> _PROVIDED ENTRIES_:
--
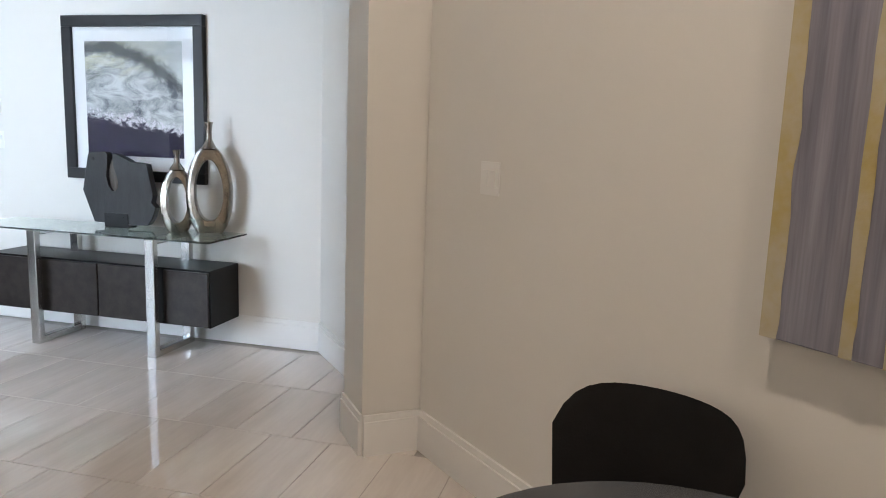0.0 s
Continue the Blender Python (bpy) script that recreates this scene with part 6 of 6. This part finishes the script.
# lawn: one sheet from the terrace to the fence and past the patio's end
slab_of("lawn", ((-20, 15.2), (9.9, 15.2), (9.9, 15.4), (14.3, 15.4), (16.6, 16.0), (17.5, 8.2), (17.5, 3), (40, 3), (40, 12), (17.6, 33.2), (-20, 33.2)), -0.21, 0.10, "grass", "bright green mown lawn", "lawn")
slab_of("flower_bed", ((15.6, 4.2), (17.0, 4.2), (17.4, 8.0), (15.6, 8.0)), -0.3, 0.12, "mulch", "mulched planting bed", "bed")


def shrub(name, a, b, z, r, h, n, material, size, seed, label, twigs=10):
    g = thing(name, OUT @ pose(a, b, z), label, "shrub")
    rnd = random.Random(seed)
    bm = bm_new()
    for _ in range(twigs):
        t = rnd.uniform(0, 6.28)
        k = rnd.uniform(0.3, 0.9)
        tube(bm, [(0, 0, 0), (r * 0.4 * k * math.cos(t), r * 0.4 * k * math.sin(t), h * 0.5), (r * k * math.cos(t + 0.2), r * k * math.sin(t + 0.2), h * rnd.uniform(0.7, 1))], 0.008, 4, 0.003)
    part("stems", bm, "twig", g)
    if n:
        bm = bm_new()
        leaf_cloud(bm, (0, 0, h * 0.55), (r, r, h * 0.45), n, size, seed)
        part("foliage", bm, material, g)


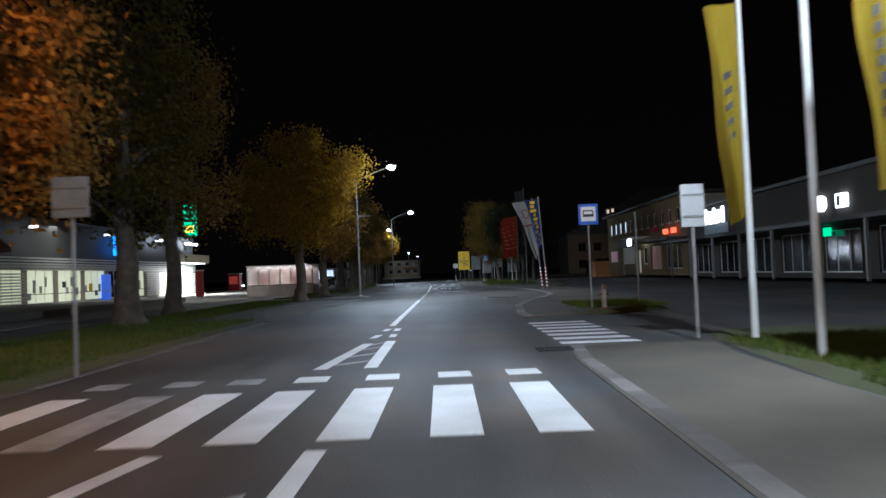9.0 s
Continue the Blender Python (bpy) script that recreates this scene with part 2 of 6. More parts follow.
--
> _TASK BRIEF_: Every entry above needs to be retyped exactly; drop the pictures.

> _RESULT_:
0.0 s
Continue the Blender Python (bpy) script that recreates this scene with part 6 of 6. This part finishes the script.
# lawn: one sheet from the terrace to the fence and past the patio's end
slab_of("lawn", ((-20, 15.2), (9.9, 15.2), (9.9, 15.4), (14.3, 15.4), (16.6, 16.0), (17.5, 8.2), (17.5, 3), (40, 3), (40, 12), (17.6, 33.2), (-20, 33.2)), -0.21, 0.10, "grass", "bright green mown lawn", "lawn")
slab_of("flower_bed", ((15.6, 4.2), (17.0, 4.2), (17.4, 8.0), (15.6, 8.0)), -0.3, 0.12, "mulch", "mulched planting bed", "bed")


def shrub(name, a, b, z, r, h, n, material, size, seed, label, twigs=10):
    g = thing(name, OUT @ pose(a, b, z), label, "shrub")
    rnd = random.Random(seed)
    bm = bm_new()
    for _ in range(twigs):
        t = rnd.uniform(0, 6.28)
        k = rnd.uniform(0.3, 0.9)
        tube(bm, [(0, 0, 0), (r * 0.4 * k * math.cos(t), r * 0.4 * k * math.sin(t), h * 0.5), (r * k * math.cos(t + 0.2), r * k * math.sin(t + 0.2), h * rnd.uniform(0.7, 1))], 0.008, 4, 0.003)
    part("stems", bm, "twig", g)
    if n:
        bm = bm_new()
        leaf_cloud(bm, (0, 0, h * 0.55), (r, r, h * 0.45), n, size, seed)
        part("foliage", bm, material, g)


9.0 s
Continue the Blender Python (bpy) script that recreates this scene with part 2 of 6. More parts follow.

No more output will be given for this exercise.